We know that the ratio of grey color morph to red color morph is $53:47$

This can be written in terms of probability as :

$P(RedColorMorph)=\frac{47}{100}=0.47$

This means that the probability of obtain a red color morph snake in a random sample of 100 snakes is $0.47$ (If I only randomly select one snake).

Now, the number $X$ of red color morph snakes in a random sample ''n'' can be modeled as a binomial random variable.

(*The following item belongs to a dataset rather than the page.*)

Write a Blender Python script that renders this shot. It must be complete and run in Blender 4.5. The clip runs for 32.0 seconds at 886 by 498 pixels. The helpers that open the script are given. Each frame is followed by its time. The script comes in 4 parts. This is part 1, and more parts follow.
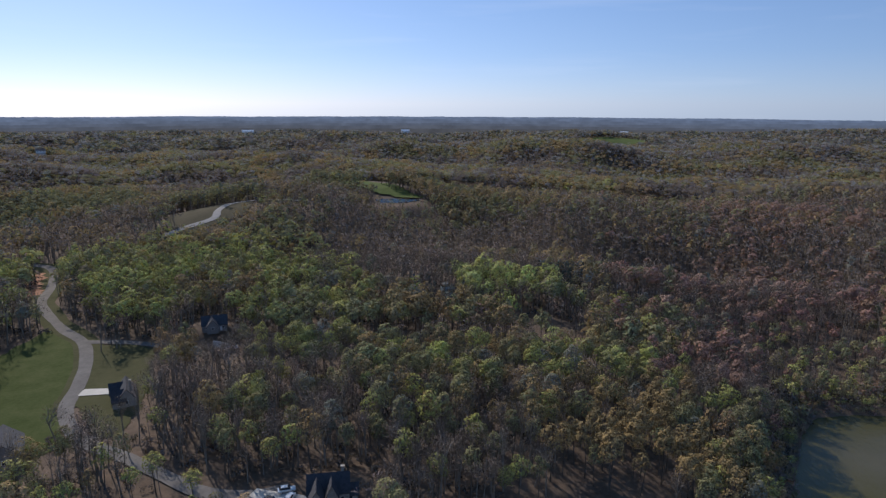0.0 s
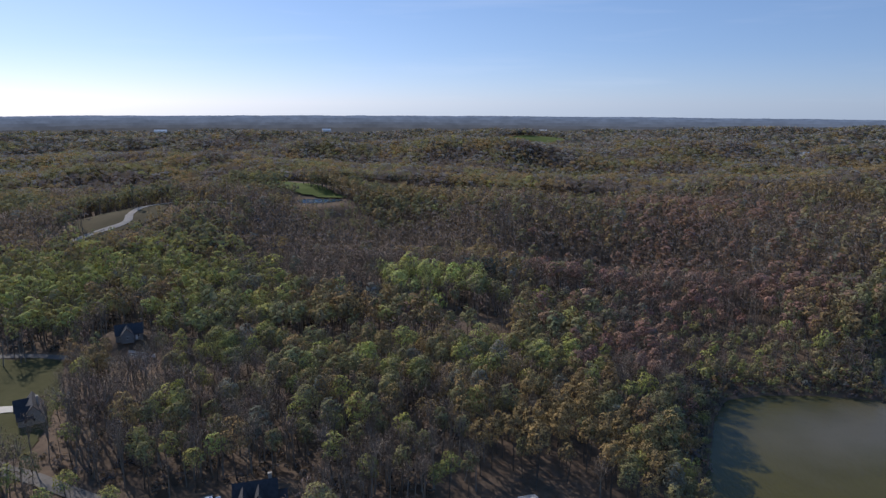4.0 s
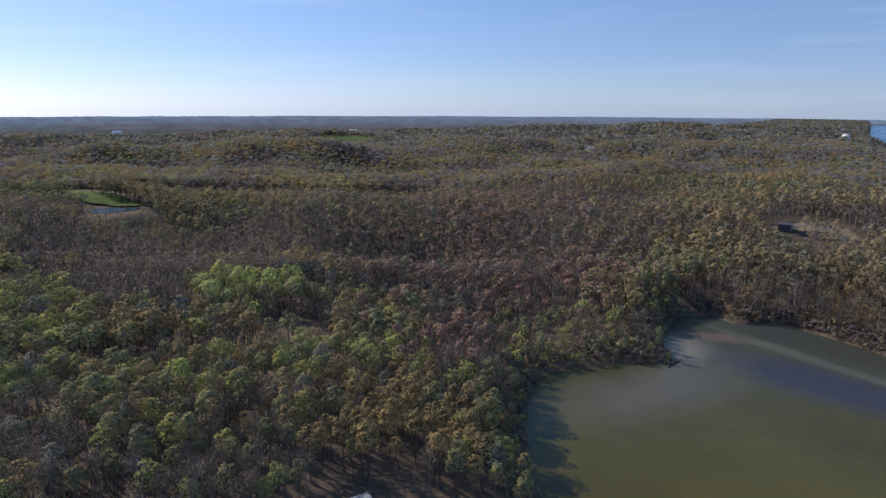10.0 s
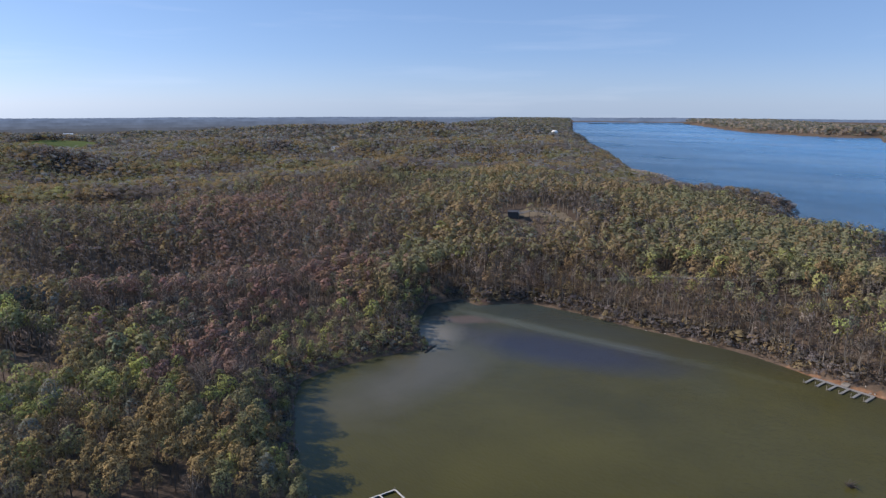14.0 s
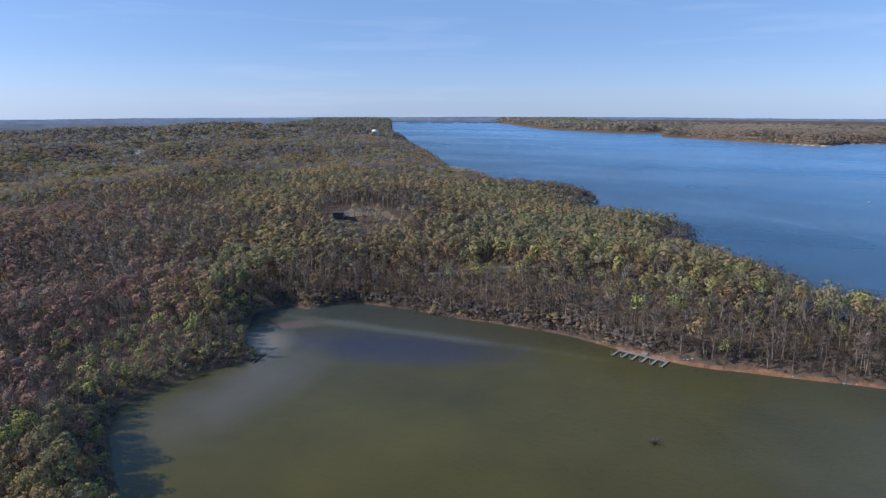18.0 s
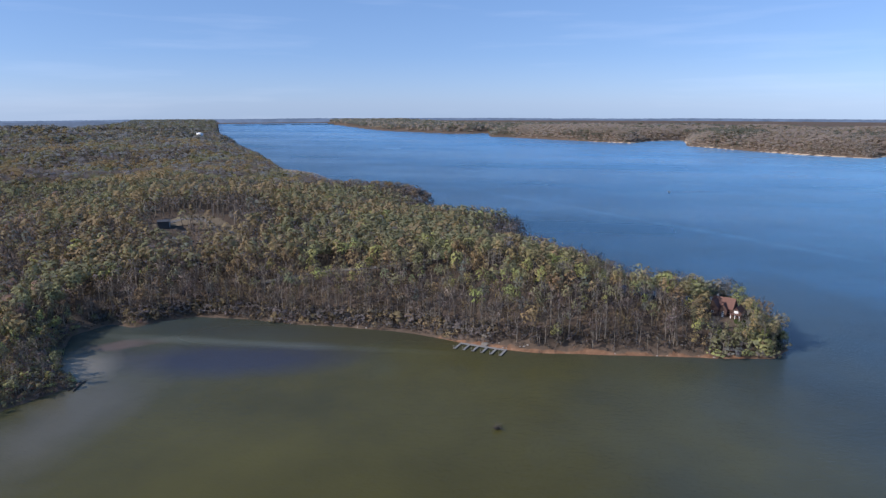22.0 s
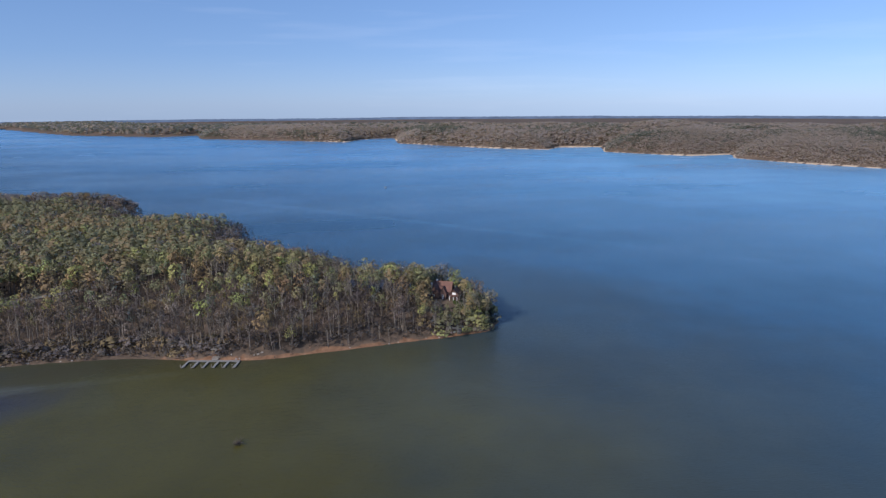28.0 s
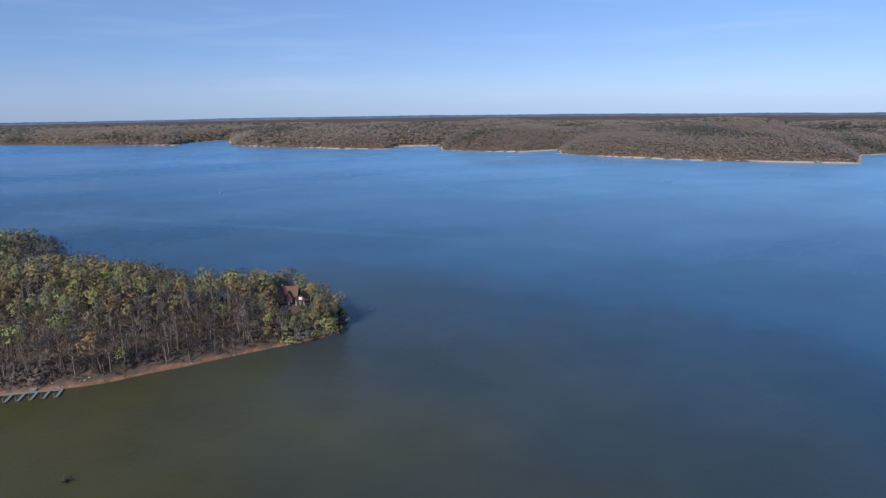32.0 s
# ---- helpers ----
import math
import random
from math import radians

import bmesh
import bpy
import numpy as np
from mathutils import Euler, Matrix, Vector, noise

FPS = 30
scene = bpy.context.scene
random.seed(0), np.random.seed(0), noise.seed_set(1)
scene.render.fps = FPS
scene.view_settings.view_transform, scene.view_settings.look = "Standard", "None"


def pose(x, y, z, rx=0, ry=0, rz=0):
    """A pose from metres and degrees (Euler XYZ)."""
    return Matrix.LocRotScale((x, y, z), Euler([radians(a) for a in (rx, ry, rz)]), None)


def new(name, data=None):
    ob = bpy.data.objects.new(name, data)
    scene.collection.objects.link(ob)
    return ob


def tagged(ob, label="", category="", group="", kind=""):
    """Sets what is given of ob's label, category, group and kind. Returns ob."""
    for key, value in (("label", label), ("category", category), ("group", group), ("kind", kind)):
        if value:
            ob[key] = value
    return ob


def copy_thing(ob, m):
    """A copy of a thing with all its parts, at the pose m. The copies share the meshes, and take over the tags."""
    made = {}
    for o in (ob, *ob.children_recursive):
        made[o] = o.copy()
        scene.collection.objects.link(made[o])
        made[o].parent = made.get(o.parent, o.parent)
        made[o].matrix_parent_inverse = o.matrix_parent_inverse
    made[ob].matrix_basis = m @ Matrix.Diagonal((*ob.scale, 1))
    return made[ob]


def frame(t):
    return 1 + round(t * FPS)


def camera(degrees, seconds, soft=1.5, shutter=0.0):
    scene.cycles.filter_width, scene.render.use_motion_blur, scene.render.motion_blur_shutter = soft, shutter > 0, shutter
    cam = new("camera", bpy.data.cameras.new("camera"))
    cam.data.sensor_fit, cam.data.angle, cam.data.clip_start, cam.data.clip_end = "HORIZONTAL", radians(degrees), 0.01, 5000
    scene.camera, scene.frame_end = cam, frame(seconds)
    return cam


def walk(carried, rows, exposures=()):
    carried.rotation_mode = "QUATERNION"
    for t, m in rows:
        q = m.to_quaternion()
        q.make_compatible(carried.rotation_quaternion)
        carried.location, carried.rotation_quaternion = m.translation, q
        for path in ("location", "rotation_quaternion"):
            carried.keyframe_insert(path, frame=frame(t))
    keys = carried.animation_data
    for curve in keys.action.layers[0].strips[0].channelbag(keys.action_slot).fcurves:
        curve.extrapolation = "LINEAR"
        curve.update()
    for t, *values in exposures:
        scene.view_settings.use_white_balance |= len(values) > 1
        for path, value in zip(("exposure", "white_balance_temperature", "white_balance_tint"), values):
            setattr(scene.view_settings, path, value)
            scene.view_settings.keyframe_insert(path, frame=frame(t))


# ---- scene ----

Where ''p'' is the success probability (In our case, the probability from obtain one red color morph snake out of 100 snakes) ⇒

$X:$ ''Number of red color morph snakes in the sample''

$p=0.47$

In our case, $n=30$

⇒ $X$ ~ Bi (n,p) ⇒ $X$ ~ Bi (30,0.47)

The probability function for $X$ is :

$P(X=x)=(nCx).p^{x}.(1-p)^{n-x}$

Where $nCx$ is the combinatorial number define as $nCx=\frac{n!}{x!(n-x)!}$    ⇒

$P(X=x)=(30Cx).(0.47)^{x}.(0.53)^{30-x}$

We need to calculate the probability of $P(X\leq 10)$

This probability is equal to :

$P(X\leq 10)=P(X=0)+P(X=1)+P(X=2)+P(X=3)+P(X=4)+P(X=5)+P(X=6)+P(X=7)+P(X=8)+P(X=9)+P(X=10)$

For example,

$P(X=6)=(30C6).(0.47)^{6}.(0.53)^{24}=0.0015446$

We need to calculate all the terms of the sum and then calculate $P(X\leq 10)$

If we use any statistical program we will find that

$P(X\leq 10)=0.093031581$